29. The method of claim 23, wherein the conductive layer has a thickness of from about 3000 to 8000 Å; the dielectric layer has a thickness of from about 2000 to 15,000 Å; the anti-reflective coating layer has a thickness of from about 100 to 1500 Å; and the protective film portion has a thickness of from about 200 to 1500 Å.

30. The method of claim 23, wherein the via opening process is a dry etch process employing an F-based plasma.

31. The method of claim 23, wherein the via opening process is conducted under the following conditions: temperature: from about 0 to 200° C.; pressure: preferably from about 5 to 300 mtorr; time: preferably from about 10 to 500 seconds; and plasma power: preferably from about 0 to 3000 W.

32. The method of claim 23, wherein the via opening process is conducted under the following conditions: temperature: from about 0 to 100° C.; pressure: preferably from about 5 to 250 mTorr; time: preferably from about 20 to 300 seconds; and plasma power: preferably from about 50 to 2500 W.

33. The method of claim 23, including the step of forming an etch stop/liner layer over the exposed conductive layer.

34. The method of claim 23, including the step of forming an etch stop/liner layer over the exposed conductive layer; the etch stop/liner layer having a thickness of from about 50 to 2000 Å and being comprised of the elements Si, O, N and/or C such as Si3N4, SiOCN, SiOC or SiC.

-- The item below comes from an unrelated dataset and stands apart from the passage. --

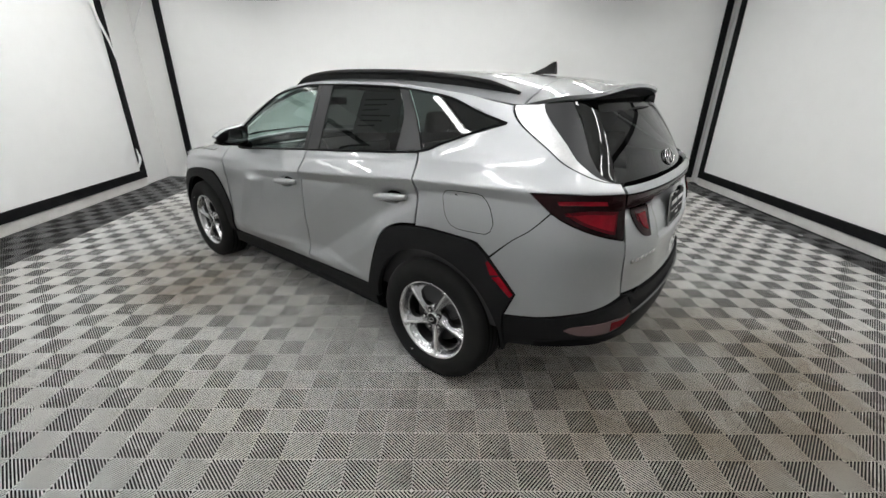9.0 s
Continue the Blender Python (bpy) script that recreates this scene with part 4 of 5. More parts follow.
    part("sill_trim", patch(loop([(-.93, .26), (.93, .285)], [(.93, .285), (.875, .418), (.5, .405), (-.836, .36), (-.92, .37)], [(-.92, .37), (-.93, .26)]), body, side=side, lift=.004, depth=.05), M_clad, car, "dark plastic sill trim", smooth=50)
    # tail lamps
    lamp_ob = part("tail_lamp", patch(loop(LAMP_TOP, [(2.318, 1.157), (2.318, .965)], LAMP_LOW[::-1]), body, side=side, lift=.002, h=.02), M_reddark, car, "dark red tail lamp", smooth=50)
    glass = loop([(2.01, 1.084), (2.13, 1.100), (2.285, 1.092)], [(2.285, 1.092), (2.262, .994)], [(2.262, .994), (2.17, 1.018), (2.08, 1.048), (2.01, 1.084)])
    part("lamp_lens", patch(glass, body, side=side, lift=.006, depth=.004, h=.02), M_redmid, lamp_ob, "deep red lens")
    part("inner_lens", patch(inset(glass, .013), body, side=side, lift=.0095, depth=.003, h=.02), M_redlamp, lamp_ob, "bright red inner panel")
    part("lamp_lens", patch(loop([(1.98, 1.130), (2.1, 1.138), (2.21, 1.138)], [(2.21, 1.138), (2.22, 1.116)], [(2.22, 1.116), (2.1, 1.117), (1.99, 1.112)]), body, side=side, lift=.005, depth=.003, h=.02), M_redlamp, lamp_ob, "red upper lens")
    inner = part("tail_lamp", patch(loop([(2.355, 1.094), (2.40, 1.012), (2.47, .957), (2.535, .948)], [(2.535, .948), (2.505, 1.094)], [(2.505, 1.094), (2.355, 1.094)]), body, side=side, lift=.005, depth=.012, h=.02), M_reddark, car, "dark red tail lamp", smooth=50)
    glass = loop([(2.39, 1.078), (2.43, 1.01), (2.485, .972), (2.518, .968)], [(2.518, .968), (2.492, 1.08)], [(2.492, 1.08), (2.39, 1.078)])
    part("lamp_lens", patch(glass, body, side=side, lift=.006, depth=.004, h=.02), M_redmid, inner, "deep red lens")
    part("inner_lens", patch(inset(glass, .013), body, side=side, lift=.0095, depth=.003, h=.02), M_redlamp, inner, "bright red inner panel")
    fog = part("rear_fog_lamp", patch(loop([(2.07, .560), (2.13, .584), (2.328, .586), (2.40, .576), (2.475, .582)], [(2.475, .582), (2.44, .552), (2.393, .528), (2.28, .524), (2.14, .536), (2.07, .560)]), body, side=side, lift=.010, depth=.02, h=.02), M_redclear, car, "red and clear rear bumper lamp", smooth=50)
    part("lamp_lens", patch(loop([(2.31, .578), (2.40, .569), (2.458, .576)], [(2.458, .576), (2.43, .553), (2.39, .533), (2.31, .530)], [(2.31, .530), (2.31, .578)]), body, side=side, lift=.013, depth=.003, h=.02), M_redlamp, fog, "red lens")
    # D pillar: bright strip, then gloss black beside the rear glass
    ea = [body(a, b) for a, b in smooth_line([(1.65, 1.478), (1.655, 1.455), (1.71, 1.402), (1.85, 1.325), (1.97, 1.268), (2.08, 1.235), (2.2, 1.208), (2.315, 1.195)], .03)]
    eb = [gate_glass(a, b) for a, b in smooth_line([(.485, 1.505), (.50, 1.455), (.535, 1.37), (.565, 1.30), (.585, 1.25), (.595, 1.215), (.60, 1.185)], .02)]
    def along(c, f):
        f *= len(c) - 1
        i = min(len(c) - 2, int(f))
        return c[i].lerp(c[i + 1], f - i)
    sa = smooth_line([(1.65, 1.478), (1.655, 1.455), (1.71, 1.402), (1.85, 1.325), (1.97, 1.268), (2.08, 1.235), (2.2, 1.208), (2.315, 1.195)], .03)
    sb = smooth_line([(.485, 1.505), (.50, 1.455), (.535, 1.37), (.565, 1.30), (.585, 1.25), (.595, 1.215), (.60, 1.185)], .02)
    ta = [(body(a + .01, b) - body(a - .01, b)).normalized() for a, b in sa]
    tb = [(gate_glass(a - .01, b) - gate_glass(a + .01, b)).normalized() for a, b in sb]

    def corner(f, k):
        """The rounded corner between flank and rear glass: f down the pillar, k from flank to glass."""
        p, q, u, v = along(ea, f), along(eb, f), along(ta, f), along(tb, f)
        n = (q - p).length * .8
        k2, k3 = k * k, k * k * k
        return p * (2 * k3 - 3 * k2 + 1) + u * (n * (k3 - 2 * k2 + k)) + q * (3 * k2 - 2 * k3) + v * (n * (k3 - k2))

    def band(k0, k1, n=30, m=8):
        bm = bmesh.new()
        g = [[bm.verts.new((lambda p: (p.x * side, p.y, p.z))(warp(corner(i / n, k0(i / n) + (k1(i / n) - k0(i / n)) * j / m)))) for j in range(m + 1)] for i in range(n + 1)]
        for a, b in zip(g, g[1:]):
            for j in range(m):
                bm.faces.new((a[j], a[j + 1], b[j + 1], b[j]) if side > 0 else (b[j], b[j + 1], a[j + 1], a[j]))
        return bm
    k_a, k_b = (lambda f: .36 * (1 - .92 * f ** 2) + .034), (lambda f: .36 * (1 - .92 * f ** 2) + .038 + .30 * (1 - .75 * f ** 2))
    part("pillar_seam", band(lambda f: .001, lambda f: .030), M_black, car)
    part("pillar_panel", band(lambda f: .031, lambda f: k_a(f) - .006), M_pillarstrip, car, "bright silver rear pillar panel", smooth=60)
    part("pillar_side_trim", band(k_a, k_b), M_pillar, car, "dark rear pillar trim", smooth=60)
    part("window_edge", band(lambda f: k_b(f) + .006, lambda f: 1.0, 30, 12), M_wrap, car, "dark wrap-round edge of the rear window", smooth=60)

# nose
def both(poly_half, mid):
    return poly_half + [(2 * mid - a, b) for a, b in poly_half[::-1]]


FOG = [(-2.213, .632), (-2.175, .732), (-2.058, .714), (-1.995, .68), (-1.968, .573), (-1.978, .498), (-2.10, .572)]
FOG_M = [(2 * S0 - a, b) for a, b in FOG]
GR_LOW = [(-2.895, .587), (-2.722, .588), (-2.584, .593), (-2.493, .60), (-2.445, .615)]
GR_END = [(-2.445, .615), (-2.404, .650), (-2.33, .709), (-2.256, .757), (-2.153, .803), (-2.068, .828), (-1.961, .848), (-1.842, .858)]
CH = [(-1.868, .388), (-1.953, .378), (-2.06, .388), (-2.2, .425), (-2.455, .475), (-2.70, .505), (-2.895, .512)]


def mir(run):
    return [(2 * S0 - a, b) for a, b in run[::-1]]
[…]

35. The method of claim 23, including the step of forming an etch stop/liner layer over the exposed conductive layer; the etch stop/liner layer having a thickness of from about 100 to 1000 Å and being comprised of the elements Si, O, N and/or C such as Si3N4, SiOCN, SiOC or SiC.

36. The method of claim 23, wherein the protective film portion is also formed over the etched anti-reflective coating layer.

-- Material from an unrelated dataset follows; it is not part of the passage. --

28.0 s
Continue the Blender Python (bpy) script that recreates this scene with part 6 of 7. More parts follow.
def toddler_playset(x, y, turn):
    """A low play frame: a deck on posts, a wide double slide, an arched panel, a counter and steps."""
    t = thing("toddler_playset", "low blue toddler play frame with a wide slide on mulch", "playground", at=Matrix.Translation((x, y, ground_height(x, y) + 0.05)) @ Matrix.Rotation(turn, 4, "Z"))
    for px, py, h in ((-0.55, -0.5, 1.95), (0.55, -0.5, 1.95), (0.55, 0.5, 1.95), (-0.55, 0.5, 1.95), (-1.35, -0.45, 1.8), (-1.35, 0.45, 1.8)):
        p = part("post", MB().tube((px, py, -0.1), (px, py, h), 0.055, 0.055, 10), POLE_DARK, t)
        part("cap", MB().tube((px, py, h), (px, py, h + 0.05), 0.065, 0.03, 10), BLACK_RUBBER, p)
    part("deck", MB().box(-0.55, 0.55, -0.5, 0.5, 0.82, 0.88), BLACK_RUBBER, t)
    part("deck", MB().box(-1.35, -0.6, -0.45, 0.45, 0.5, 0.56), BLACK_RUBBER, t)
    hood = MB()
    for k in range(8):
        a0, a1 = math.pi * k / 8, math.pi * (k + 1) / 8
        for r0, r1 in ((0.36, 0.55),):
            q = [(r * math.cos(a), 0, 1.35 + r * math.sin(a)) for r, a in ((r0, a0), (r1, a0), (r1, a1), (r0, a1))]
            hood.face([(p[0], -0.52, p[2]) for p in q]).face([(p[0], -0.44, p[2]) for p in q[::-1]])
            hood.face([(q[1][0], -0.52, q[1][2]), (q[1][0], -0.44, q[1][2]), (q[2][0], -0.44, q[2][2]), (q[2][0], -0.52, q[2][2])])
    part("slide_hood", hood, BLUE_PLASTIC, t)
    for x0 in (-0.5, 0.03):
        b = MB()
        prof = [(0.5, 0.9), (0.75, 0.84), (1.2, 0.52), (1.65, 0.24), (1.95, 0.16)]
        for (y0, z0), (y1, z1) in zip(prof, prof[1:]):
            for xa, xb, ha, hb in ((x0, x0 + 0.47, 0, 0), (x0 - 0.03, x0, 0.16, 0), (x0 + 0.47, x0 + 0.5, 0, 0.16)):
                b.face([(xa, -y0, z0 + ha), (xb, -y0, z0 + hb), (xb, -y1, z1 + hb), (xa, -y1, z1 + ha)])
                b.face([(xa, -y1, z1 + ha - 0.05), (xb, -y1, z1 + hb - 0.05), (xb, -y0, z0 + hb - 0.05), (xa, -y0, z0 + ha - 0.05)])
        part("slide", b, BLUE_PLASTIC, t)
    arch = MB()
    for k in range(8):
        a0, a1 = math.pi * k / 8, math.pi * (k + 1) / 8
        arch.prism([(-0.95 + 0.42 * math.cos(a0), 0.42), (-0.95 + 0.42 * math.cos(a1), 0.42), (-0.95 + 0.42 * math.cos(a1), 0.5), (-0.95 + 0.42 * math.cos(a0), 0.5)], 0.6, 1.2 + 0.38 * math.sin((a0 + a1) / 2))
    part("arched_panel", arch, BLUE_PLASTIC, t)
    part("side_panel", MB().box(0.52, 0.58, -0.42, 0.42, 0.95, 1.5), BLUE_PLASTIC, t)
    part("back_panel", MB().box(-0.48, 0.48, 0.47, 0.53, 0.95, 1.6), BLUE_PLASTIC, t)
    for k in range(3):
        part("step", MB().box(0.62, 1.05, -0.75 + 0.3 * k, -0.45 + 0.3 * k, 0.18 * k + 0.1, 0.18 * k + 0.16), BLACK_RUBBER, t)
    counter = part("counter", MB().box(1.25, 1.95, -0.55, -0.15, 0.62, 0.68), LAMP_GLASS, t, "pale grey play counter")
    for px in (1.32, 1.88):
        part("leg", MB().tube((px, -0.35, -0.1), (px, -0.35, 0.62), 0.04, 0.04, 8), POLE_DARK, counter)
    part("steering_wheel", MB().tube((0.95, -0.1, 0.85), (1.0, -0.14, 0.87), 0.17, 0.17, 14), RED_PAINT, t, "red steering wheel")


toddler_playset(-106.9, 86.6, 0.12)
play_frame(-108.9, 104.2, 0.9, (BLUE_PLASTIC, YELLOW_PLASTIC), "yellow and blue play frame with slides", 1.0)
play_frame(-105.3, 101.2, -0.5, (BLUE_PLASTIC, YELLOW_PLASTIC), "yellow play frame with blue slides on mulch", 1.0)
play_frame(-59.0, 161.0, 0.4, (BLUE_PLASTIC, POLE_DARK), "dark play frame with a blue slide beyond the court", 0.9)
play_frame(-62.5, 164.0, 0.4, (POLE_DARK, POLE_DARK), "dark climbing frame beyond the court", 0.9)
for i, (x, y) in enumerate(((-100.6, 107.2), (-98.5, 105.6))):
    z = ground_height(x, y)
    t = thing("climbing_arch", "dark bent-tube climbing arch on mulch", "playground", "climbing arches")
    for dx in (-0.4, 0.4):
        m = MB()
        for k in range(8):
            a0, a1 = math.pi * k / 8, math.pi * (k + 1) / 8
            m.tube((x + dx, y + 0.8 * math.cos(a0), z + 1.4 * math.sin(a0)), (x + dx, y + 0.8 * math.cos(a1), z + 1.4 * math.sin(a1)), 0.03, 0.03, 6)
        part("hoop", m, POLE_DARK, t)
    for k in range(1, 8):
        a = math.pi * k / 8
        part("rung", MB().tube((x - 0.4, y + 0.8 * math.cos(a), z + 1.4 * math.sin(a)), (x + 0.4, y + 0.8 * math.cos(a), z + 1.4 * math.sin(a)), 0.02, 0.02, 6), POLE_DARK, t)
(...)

37. The method of claim 23, wherein a via plug is formed within the initial via before formation of the trench opening.

38. The method of claim 23, wherein a via plug is formed within the initial via before formation of the trench opening; the via plug being comprised of the elements C, H and/or O.

39. The method of claim 23, wherein the formation of trench opening utilizes a patterned masking layer as a mask.

40. The method of claim 23, wherein the formation of trench opening utilizes a patterned photoresist masking layer as a mask.

41. The method of claim 23, wherein the initial via has a width of from about 200 to 3500 Å and the trench opening has a width of from about 5000 Å to 100 μm.

42. The method of claim 23, wherein the initial via has a width of from about 800 to 2500 Å and the trench opening has a width of from about 5000 Å to 100 μm.

43. A method of forming a dual damascene opening, comprising the steps of: providing a structure having an overlying exposed conductive layer formed thereover; forming an etch stop/liner layer over the exposed conductive layer; forming a dielectric layer over the etch stop/liner layer; forming an anti-reflective coating layer over the dielectric layer; etching the anti-reflective layer and the dielectric layer using a via opening process to form an initial via exposing a portion of the etch stop/liner layer; removing the exposed portion of the etch stop/liner layer using a liner removal process to expose a portion of the underlying conductive layer; forming a protective film portion over at least the exposed portion of the conductive layer; patterning the anti-reflective coating layer and the dielectric layer to reduce the initial via to a reduced via and to form a trench opening substantially centered over the reduced via; the trench opening and the reduced via comprising the dual damascene opening.

44. The method of claim 43, wherein the structure includes a silicon substrate or a germanium substrate; the conductive layer is comprised of copper, aluminum, gold or silver; the dielectric layer is comprised of the elements Si, O, C and/or H such as SiOCH; the anti-reflective coating layer is comprised of SiON or SiOC; the etch stop/liner layer is comprised of the elements Si, O, N and/or C such as Si3N4, SiOCN, SiOC or SiC; and the protective film portion is comprised of the elements C, H and O.

45. The method of claim 43, wherein the structure includes a silicon substrate; the conductive layer is comprised of copper; the dielectric layer is comprised SiOCH; the anti-reflective coating layer is comprised of SiON; the etch stop/liner layer is comprised of Si3N4, SiOCN, SiOC or SiC; and the protective film portion is comprised of C2H4 or C2H6.

46. The method of claim 43, wherein the dielectric layer is a porous low-k dielectric layer having a dielectric constant of less than about 3.0.

47. The method of claim 43, wherein the dielectric layer is a porous low-k dielectric layer having a dielectric constant of from about 1.0 to less than about 3.0.

48. The method of claim 43, wherein the dielectric layer is a porous low-k dielectric layer having a dielectric constant of from about 1.5 to 2.8.

49. The method of claim 43, wherein the conductive layer has a thickness of from about 3000 to 15,000 Å; the dielectric layer has a thickness of from about 2000 to 20,000 Å; the anti-reflective coating layer has a thickness of from about 50 to 2000 Å; the etch stop/liner liner has a thickness of from about 50 to 2000 Å; and the protective film portion has a thickness of from about 50 to 2000 Å.

50. The method of claim 43, wherein the conductive layer has a thickness of from about 3000 to 8000 Å; the dielectric layer has a thickness of from about 2000 to 15,000 Å; the anti-reflective coating layer has a thickness of from about 100 to 1500 Å; the etch stop/liner liner has a thickness of from about 100 to 1000 Å; and the protective film portion has a thickness of from about 200 to 1500 Å.